Melahirkan Undang-undang ASN
Dari Reformasi Birokrasi melahirkan UU Nomor 5 tahun 2014 tentang Aparatur Sipil Negara, yang menempatkan aparatur sipil negara sebagai bagian dari reformasi birokrasi, menetapkan aparatur sipil negara sebagai profesi dan menerapkan prinsip merit dalam pelaksanaan manajemen aparatur sipil negara.  Dengan kelahiran undang-undang ASN memberi landasan manajemen pengelolaan dan pengembangan aparatur di kemudian hari.

Berharap dari implementasi merit system
Untuk merealisasikanya, Pemerintah menerbitkan Permen PAN-RB No. 13 tahun 2014. Sesuai Peraturan menteri ini,  manajemen ASN dilakukan sesuai dengan kualifikasi, kompetensi, dan kinerja secara adil dan wajar dengan tanpa membedakan latar belakang politik, ras, warna kulit, agama, asal usul, jenis kelamin, status pernikahan, umur, atau kondisi kecacatan. Sistem merit ini dengan sembilan prinsipnya, akan mampu membangun terciptanya aparatur yang memiliki profesionalisme dan netralitas tinggi dalam pelayanan publik.

Peran KORPRI ke depan
Sebagai korps yang beranggotakan para profesi pegawai ASN, KORPRI ke depan memiliki peran strategis, dalam menumbuhkembangkan profesionalisme dan menjaga netralitas ASN dalam pelayanan publik, baik melalui upaya internal maupun eksternal. Secara internal KORPRI paling tidak berperan membangun independensi, profesionalisme dan netralitas. Sedangkan eksternal, KORPRI dituntut perannya dalam mendorong Pemerintah mengimplementasikan prinsip-prinsip manajemen ASN dengan  sistem merit, yang memungkinkan terbinanya kinerja, profesionalisme dan netralitas ASN dalam pelayanan publik.
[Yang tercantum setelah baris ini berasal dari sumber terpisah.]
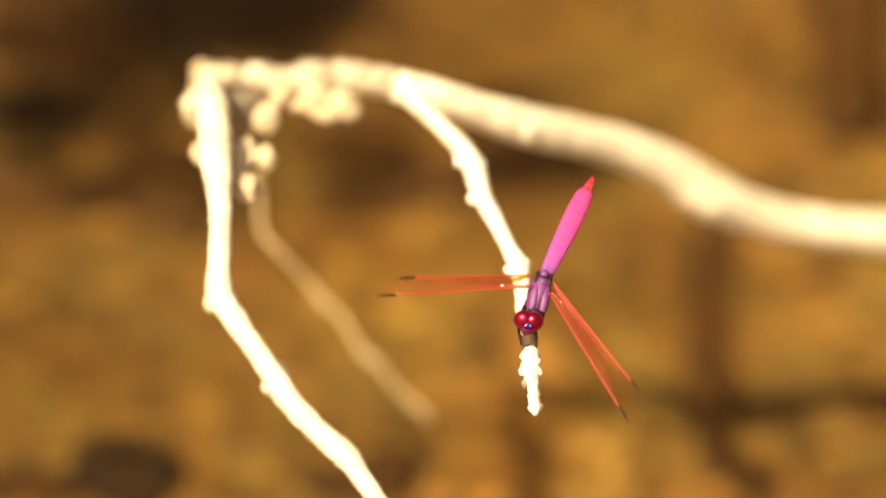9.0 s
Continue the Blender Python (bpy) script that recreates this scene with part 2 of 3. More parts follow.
bank = sheet("bank", np.arange(-14, 14.1, 0.14), np.arange(0.92, 3.6, 0.06), backdrop_height, BACKDROP_DARK)
tagged(bank, "unseen steep bank, added dark so the water reflects little sky", "bank", kind="structure")

FLOW = Vector((0.20, -0.02, 0))


def wave_height(x, y):
    g = 0.20
    for c, w, a in ((0.0, 0.12, 1.2), (-0.46, 0.06, 0.5), (-0.86, 0.09, 0.45), (-1.06, 0.06, 0.5), (-1.49, 0.05, 0.8), (-1.95, 0.05, 0.3)):
        g += a * math.exp(-((x - c) / w) ** 2)
    g *= 0.55 + 0.9 * max(0.0, 0.5 + noise.noise(Vector((x * 11 + 0.4, y * 11, 11))))
    z = 0.0
    for k, (ang, wl, amp) in enumerate(((24, 0.0150, 0.00024), (-50, 0.0180, 0.00032), (62, 0.0138, 0.00023), (96, 0.0198, 0.00037), (-74, 0.0162, 0.00029))):
        a = radians(ang)
        u = x * math.cos(a) + y * math.sin(a)
        v = -x * math.sin(a) + y * math.cos(a)
        ph = 2.5 * noise.noise(Vector((x * 14, y * 14, 5.0 * k)))
        am = 0.55 + noise.noise(Vector((u * 10, v * 10, 20 + 3.0 * k)))
        z += amp * am * math.sin(2 * math.pi * u / wl + ph)
    return z * g * 0.8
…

Dengan demikian, harapan besar akan meningkatnya kualitas pelayanan publik, sebenarnya masyarakat sangat menggantungkan harapan tersebut kepada KORPRI dalam memainkan peranya dalam menumbuhkan profesionalisme dan netralitas ASN.

(* Catatan:
Arsip naskah lomba karya tulis
dalam rangka HUT KORPRI Kabupaten Kebumen
tgl 29 Nopember 2016, sebagai Juara I.